Light is funny. It’s the fuel our photographic dreams run on. It is, after all, what photography is about. By definition, it is drawing with light.
Photographers talk about the quality of light, soft or hard, and quantity, how much we need to make a photo. We struggle to control it, a force wild and unpredictable one moment and docile and forgiving the next. We use umbrellas and boxes to shape and mold it. Light sets the tone, the mood, the atmosphere, the very structure of our photographs.
I am continually aware of the light around me, where shadows fall, where highlights glow and faces glisten. Light and shadow are the yin and yang of my profession. And they are elusive, their successful capture confirmed only after the image has been revealed, never at the time the shutter falls.
If Yogi Berra were to have mused about serendipity and photography, he might have concluded something like this: Perfect light is often an imperfect lighting situation that produces the perfect light for the situation.
The old Kodak info slip with a roll of film would instruct photographers to put the sun behind them, completely lighting the subject, or use a flash in the dark, as if to say light good, dark bad. But it’s never that simple.
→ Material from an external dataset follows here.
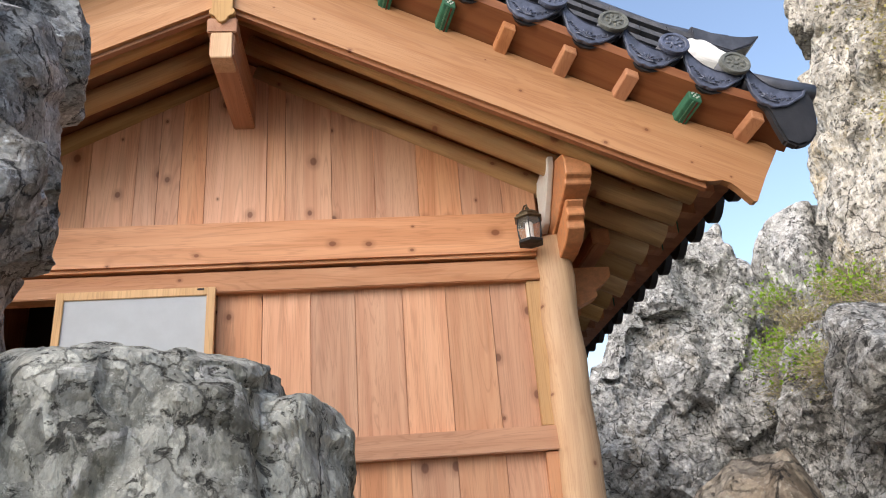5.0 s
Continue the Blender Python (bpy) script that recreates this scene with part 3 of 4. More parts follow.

On an early evening during rush-hour traffic, I am watching the light from the headlights of the many cars moving down Fountain Street play off the people walking along the sidewalk and crossing the street. It’s a kaleidoscope of warm tones in a hard urban setting. And the man in the photo, obscured by the pole but reflected by the wall, takes on a mysterious, Hitchcockian cast. He ís both there and not there. Light is funny.